NuScale Power Reports Mixed 2025 Results Amid Commercialization Push
Event summary
- NuScale ended 2025 with $1.3 billion in cash and investments after raising $750 million via an ATM program.
- Revenue declined to $31.5 million from $37 million due to reduced RoPower licensing revenue, partially offset by Fluor engineering services.
- G&A expenses surged to $609.8 million, driven by a $507.4 million milestone payment under the ENTRA1 partnership agreement.
- NuScale remains the only SMR technology with U.S. Nuclear Regulatory Commission design approval.
The big picture
NuScale's 2025 results highlight the tension between its first-mover advantage in SMR technology and the financial realities of commercializing an unproven market.
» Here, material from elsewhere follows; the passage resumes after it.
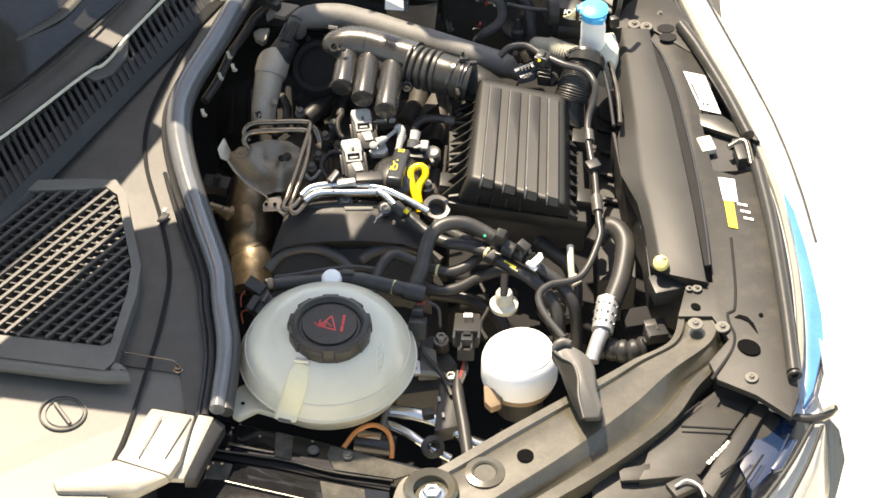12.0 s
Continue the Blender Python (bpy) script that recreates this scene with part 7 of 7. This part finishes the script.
def bumper():
    t = thing("front_bumper", "glossy pale blue painted front bumper edge", "bumper", (0.45, 0.0, 0.4))
    line = [(0.274, 0.499, 0.800), (0.310, 0.360, 0.805), (0.350, 0.226, 0.810), (0.383, 0.102, 0.810), (0.411, -0.031, 0.810), (0.424, -0.146, 0.810), (0.428, -0.270, 0.810), (0.421, -0.400, 0.808), (0.399, -0.510, 0.805)]
    out = [(0.326, 0.511, 0.790), (0.367, 0.377, 0.790), (0.406, 0.248, 0.790), (0.439, 0.124, 0.790), (0.464, -0.008, 0.788), (0.479, -0.121, 0.785), (0.485, -0.241, 0.780), (0.481, -0.369, 0.775), (0.468, -0.479, 0.770)]
    bm = bmesh.new()
    rows = []
    for a, b in zip(line, out):
        a, b = Vector(a), Vector(b)
        rows.append([bm.verts.new(p) for p in (a + Vector((0, 0, -0.03)), a, a.lerp(b, 0.5) + Vector((0, 0, 0.008)), b, b + Vector((0.02, 0, -0.03)), b + Vector((0.035, 0, -0.1)), b + Vector((0.02, 0, -0.3)), b + Vector((-0.02, 0, -0.5)))])
    for a, b in zip(rows, rows[1:]):
        for k in range(len(a) - 1):
            bm.faces.new((a[k], a[k + 1], b[k + 1], b[k]))
    part("skin", bm, PAINT_BLUE, t, smooth=50)
    part("edge_seal", tube([Vector(p) + Vector((-0.004, 0, 0.004)) for p in line], 0.0045, 8), PLASTIC_DARK, t)
    part("edge_trim", tube([Vector(p) + Vector((0.008, 0, 0.0075)) for p in line], 0.006, 8), PRIMER, t)
    part("outer_line", tube([Vector(p) + Vector((0.0, 0, 0.002)) for p in out[:6]], 0.002, 8), CARRIER, t)
    blue = [(0.429, -0.037, 0.822), (0.444, -0.084, 0.822), (0.455, -0.158, 0.822), (0.463, -0.233, 0.822), (0.469, -0.310, 0.820), (0.468, -0.362, 0.818), (0.455, -0.419, 0.816), (0.444, -0.464, 0.814), (0.426, -0.498, 0.812), (0.437, -0.431, 0.816), (0.444, -0.339, 0.819), (0.444, -0.245, 0.822), (0.438, -0.146, 0.822)]
    part("blue_side", prism(blue, (0.004, 0, -0.02), 0.002), BUMPER_BLUE, t, "bright blue painted side")
    part("corner_lip", prism([(0.460, -0.360, 0.822), (0.472, -0.380, 0.818), (0.479, -0.427, 0.812), (0.475, -0.486, 0.808), (0.455, -0.501, 0.810), (0.450, -0.475, 0.814), (0.462, -0.433, 0.818)], (0.002, 0, -0.03), 0.003), LENS, t, "pale grey corner piece")
    h = thing("headlamp", "clear headlamp with grey housing and blue wing edge", "headlamp", (0.286, -0.510, 0.700))
    part("housing", prism([(0.108, -0.613, 0.780), (0.321, -0.420, 0.790), (0.396, -0.499, 0.790), (0.316, -0.651, 0.760), (0.097, -0.715, 0.760)], (0, 0, -0.12), 0.006), CARRIER, h)
    part("step", prism([(0.194, -0.553, 0.788), (0.297, -0.455, 0.792), (0.351, -0.475, 0.792), (0.267, -0.606, 0.785), (0.175, -0.617, 0.785)], (0, 0, -0.02), 0.003), CARRIER, h)
    part("ribbed_pad", prism([(0.146, -0.597, 0.787), (0.193, -0.586, 0.787), (0.193, -0.614, 0.784), (0.148, -0.618, 0.784)], (0, 0, -0.006), 0.001), CARRIER, h)
    part("lug", block((0.242, -0.633, 0.790), (0.05, 0.03, 0.012), turn(0, 0, 30), 0.003), CARRIER, h)
    text_bars(h, CREAM, (0.280, -0.594, 0.793), (1, 1.25, 0), (-0.8, 0.7, 0), (0.008, 0.006, 0.01, 0.006, 0.009, 0.007), 0.006)
    part("rail", prism([(0.261, -0.637, 0.795), (0.360, -0.473, 0.797), (0.378, -0.480, 0.797), (0.282, -0.659, 0.795)], (0, 0, -0.02), 0.002), CARRIER, h)
    part("blue_panel", prism([(0.313, -0.551, 0.785), (0.370, -0.476, 0.787), (0.420, -0.499, 0.787), (0.378, -0.591, 0.780), (0.342, -0.631, 0.775)], (0, 0, -0.05), 0.004), NAVY, h)
    part("lens", prism([(0.365, -0.660, 0.770), (0.435, -0.506, 0.785), (0.463, -0.496, 0.780), (0.449, -0.563, 0.760), (0.400, -0.667, 0.740)], (0.02, 0, -0.15), 0.008), LENS, h)
    part("lens_rib", tube([(0.355, -0.661, 0.785), (0.402, -0.589, 0.790), (0.440, -0.515, 0.793)], 0.004, 10), PLASTIC_DARK, h)
    part("lens_rib", tube([(0.394, -0.653, 0.775), (0.429, -0.582, 0.782), (0.455, -0.514, 0.788)], 0.003, 10), CARRIER, h)
    part("navy_strip", prism([(0.372, -0.598, 0.790), (0.406, -0.540, 0.792), (0.416, -0.544, 0.792), (0.389, -0.598, 0.790), (0.378, -0.604, 0.789)], (0, 0, -0.01), 0.002), NAVY, h)
    for a, b in (((0.242, -0.522, 0.797), (0.322, -0.528, 0.797)), ((0.229, -0.516, 0.797), (0.274, -0.473, 0.797)), ((0.295, -0.619, 0.800), (0.344, -0.573, 0.800)), ((0.314, -0.655, 0.790), (0.361, -0.577, 0.795))):
        part("panel_gap", tube([a, b], 0.0018, 8), DEEP, h)
    part("chipped_rim", tube([(0.227, -0.643, 0.800), (0.244, -0.633, 0.803), (0.262, -0.644, 0.803), (0.270, -0.663, 0.800)], 0.0022, 10), LENS, h)
    part("trim", tube([(0.404, -0.502, 0.800), (0.433, -0.510, 0.800), (0.462, -0.498, 0.795), (0.477, -0.479, 0.790)], 0.006, 10), PLASTIC_DARK, h)


bumper()


def near_wing():
    t = thing("near_inner_wing", "dusty gloss black inner wing rail with bolts", "inner wing", (-0.310, -0.508, 0.660))
    part("rail", prism([(-0.460, -0.460, 0.745), (-0.359, -0.485, 0.745), (-0.290, -0.507, 0.744), (-0.187, -0.540, 0.742), (-0.136, -0.558, 0.741), (-0.186, -0.577, 0.740), (-0.280, -0.561, 0.741), (-0.357, -0.536, 0.742), (-0.464, -0.516, 0.743)], (0, 0, -0.02), 0.003), GLOSS_PAINT, t)
    part("gutter", prism([(-0.465, -0.510, 0.732), (-0.358, -0.530, 0.732), (-0.281, -0.556, 0.731), (-0.195, -0.572, 0.730), (-0.195, -0.589, 0.730), (-0.280, -0.569, 0.731), (-0.366, -0.546, 0.732), (-0.471, -0.522, 0.732)], (0, 0, -0.01), 0.001), DEEP, t)
    part("lower_rail", prism([(-0.471, -0.530, 0.737), (-0.366, -0.553, 0.737), (-0.280, -0.576, 0.736), (-0.195, -0.595, 0.735), (-0.194, -0.664, 0.732), (-0.492, -0.663, 0.732), (-0.477, -0.567, 0.735)], (0, 0, -0.03), 0.004), GLOSS_PAINT, t)
    # thin paler lines along the rail edges
    part("pale_edge", tube([(-0.440, -0.509, 0.747), (-0.409, -0.518, 0.747), (-0.371, -0.526, 0.746)], 0.0026, 10, flat=0.5, up=(0, 0, 1)), STEEL_DARK, t)
    part("pale_edge", tube([(-0.443, -0.576, 0.738), (-0.381, -0.594, 0.737), (-0.304, -0.616, 0.736)], 0.0024, 10, flat=0.5, up=(0, 0, 1)), STEEL_DARK, t)
    part("pale_edge", tube([(-0.462, -0.519, 0.744), (-0.357, -0.539, 0.743), (-0.280, -0.563, 0.742), (-0.191, -0.579, 0.741)], 0.0014, 8), DUSTY, t)
    part("dusty_step", prism([(-0.369, -0.485, 0.747), (-0.342, -0.494, 0.747), (-0.344, -0.539, 0.744), (-0.370, -0.532, 0.744)], (0, 0, -0.003), 0.0012), DUSTY, t, "step caked with grey dust")
    part("dusty_step", prism([(-0.286, -0.513, 0.746), (-0.238, -0.529, 0.746), (-0.187, -0.546, 0.744), (-0.144, -0.561, 0.743), (-0.188, -0.576, 0.742), (-0.278, -0.559, 0.743), (-0.290, -0.532, 0.745)], (0, 0, -0.003), 0.0012), DUSTY, t, "step caked with grey dust")
    part("dusty_step", prism([(-0.469, -0.535, 0.738), (-0.432, -0.544, 0.739), (-0.440, -0.573, 0.737), (-0.473, -0.569, 0.737)], (0, 0, -0.003), 0.0012), DUSTY, t, "step caked with grey dust")
    part("dusty_step", prism([(-0.300, -0.576, 0.738), (-0.233, -0.592, 0.737), (-0.228, -0.634, 0.735), (-0.291, -0.633, 0.735)], (0, 0, -0.003), 0.0012), DUSTY, t, "step caked with grey dust")
    for p in ((-0.311, -0.522, 0.746), (-0.259, -0.534, 0.747)):
        q = part("washer", lathe([(0, 0), (0.0095, 0), (0.0085, 0.0012), (0, 0.0016)], Matrix.Translation(p), 22), DUSTY, t)
        bolt(Vector(p) + Vector((0, 0, 0.001)), 0.0055, 0.004, (0, 0, 1), ZINC, q)
    for p in ((-0.393, -0.493, 0.745), (-0.424, -0.470, 0.746), (-0.313, -0.504, 0.745), (-0.435, -0.476, 0.745)):
        part("paint_chip", lathe([(0, 0), (0.0022, 0), (0.0015, 0.0006), (0, 0.0007)], Matrix.Translation(p), 9), PRIMER, t)
    h = thing("hinge_cover", "bonnet hinge cover with sun glare in its pale grey", "hinge", (-0.580, -0.597, 0.790))
    # pale steel colour carries the bright glare on the cover
    part("ramp", prism([(-0.552, -0.502, 0.820), (-0.486, -0.517, 0.820), (-0.504, -0.602, 0.815), (-0.518, -0.629, 0.812), (-0.599, -0.596, 0.812)], (0, 0, -0.02), 0.004), PRIMER, h)
    part("foot", prism([(-0.599, -0.596, 0.812), (-0.518, -0.629, 0.812), (-0.567, -0.650, 0.800), (-0.684, -0.649, 0.800), (-0.692, -0.627, 0.802)], (0, 0, -0.02), 0.006), PRIMER, h)
    for o in (0.006, 0.05):
        part("rib", tube([Vector((-0.542, -0.523, 0.823)) + Vector((o, 0, 0)), Vector((-0.571, -0.598, 0.816)) + Vector((o * 0.9, 0, 0))], 0.0013, 8), PRIMER, h)
    part("side_rail", prism([(-0.481, -0.510, 0.814), (-0.458, -0.514, 0.812), (-0.484, -0.585, 0.802), (-0.498, -0.622, 0.796), (-0.522, -0.621, 0.796), (-0.502, -0.576, 0.804)], (0, 0, -0.01), 0.002), PRIMER, h)
    part("side_skirt", prism([(-0.457, -0.513, 0.810), (-0.441, -0.519, 0.800), (-0.466, -0.576, 0.792), (-0.481, -0.615, 0.786), (-0.498, -0.622, 0.794), (-0.484, -0.584, 0.800)], (0, 0, -0.02), 0.003), PLASTIC_DARK, h)


near_wing()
The company's $1.3 billion cash position provides runway, but its ability to secure large-scale deployments—like the potential 6 GW agreement with TVA—will determine whether it can sustain growth amid rising costs.
What we're watching
- Commercialization Timeline
- Whether NuScale can translate its regulatory approvals into binding customer contracts for NPM deployments.
- Cost Control
- How the company will manage escalating G&A expenses as it shifts focus from development to commercialization.
- Market Adoption
- The pace at which industries beyond electricity generation (e.g., chemical plants) adopt NuScale's process steam solutions.